Premier Mateusz Morawiecki o walce ze smogiem i energetyce
Źródło: Sejm/x-news
- Polska polityka musi być ambitna - podkreślał. Premier przekonywał o potrzebie tworzenia długofalowych planów rozwoju kraju - zapowiedział powstanie Centrum Analiz Strategicznych. - Kładziemy akcenty na strategie zbiorowe, na Polskę wielkich projektów. Jedną z takich strategii jest budowa Centralnego Portu Komunikacyjnego, portu „Solidarność”. To kluczowy element strategii rozwoju transportu w Polsce - przekonywał.
Exposé dotyczyło również polityki zagranicznej. - Tylko Polska z własną polityką regionalną w sojusz z USA może być podmiotem w Unii Europejskiej - zaznaczył. - Chcemy realnie uczestniczyć w procesach decyzyjnych w Europie - przyznał Morawiecki.
- Przyrost długu będzie zero lub niewiele większy od zera, zobaczycie to za parę tygodni - mówił do posłów opozycji.
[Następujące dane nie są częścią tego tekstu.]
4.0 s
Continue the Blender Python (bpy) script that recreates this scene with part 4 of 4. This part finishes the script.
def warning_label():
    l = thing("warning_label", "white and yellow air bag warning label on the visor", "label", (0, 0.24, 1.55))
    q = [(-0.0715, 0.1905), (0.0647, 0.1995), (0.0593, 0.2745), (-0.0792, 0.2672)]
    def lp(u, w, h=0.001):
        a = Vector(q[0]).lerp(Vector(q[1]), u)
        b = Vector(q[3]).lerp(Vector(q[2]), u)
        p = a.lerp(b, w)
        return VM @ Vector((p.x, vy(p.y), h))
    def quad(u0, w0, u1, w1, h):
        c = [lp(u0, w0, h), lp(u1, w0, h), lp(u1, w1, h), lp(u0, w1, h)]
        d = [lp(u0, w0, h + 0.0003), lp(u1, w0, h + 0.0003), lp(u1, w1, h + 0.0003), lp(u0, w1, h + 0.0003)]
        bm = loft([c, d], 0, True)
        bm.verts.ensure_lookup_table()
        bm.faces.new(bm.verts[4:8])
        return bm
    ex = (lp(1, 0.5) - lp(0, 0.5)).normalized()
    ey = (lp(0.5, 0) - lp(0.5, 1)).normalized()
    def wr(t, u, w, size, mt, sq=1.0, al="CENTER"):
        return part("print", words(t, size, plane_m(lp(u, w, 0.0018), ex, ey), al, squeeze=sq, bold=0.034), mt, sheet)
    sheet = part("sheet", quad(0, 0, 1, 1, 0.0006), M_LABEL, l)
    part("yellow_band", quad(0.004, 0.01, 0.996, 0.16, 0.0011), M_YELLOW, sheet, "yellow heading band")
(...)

CZYTAJ TEŻ | PIS KLASZCZE, ALE WCALE SIĘ NIE CIESZY. PARTYJNA WIĘKSZOŚĆ PATRZY KRZYWO NA MATEUSZA MORAWIECKIEGO
Na koniec przemówienia Morawiecki złożył życzenia świąteczne wszystkim parlamentarzystom i podziękował swoim rodzicom. - Mój ojciec jest dziś tu obecny. To dla mnie wielkie osobiste przeżycie. On nauczył mnie, że drugi człowiek, wolność i solidarność, sprawiedliwość, są najważniejsze. Dziękuję ci za wpojenie mi tych wartości. Chciałbym podziękować mojej mamie, cichej bohaterce „Solidarności” - podsumował.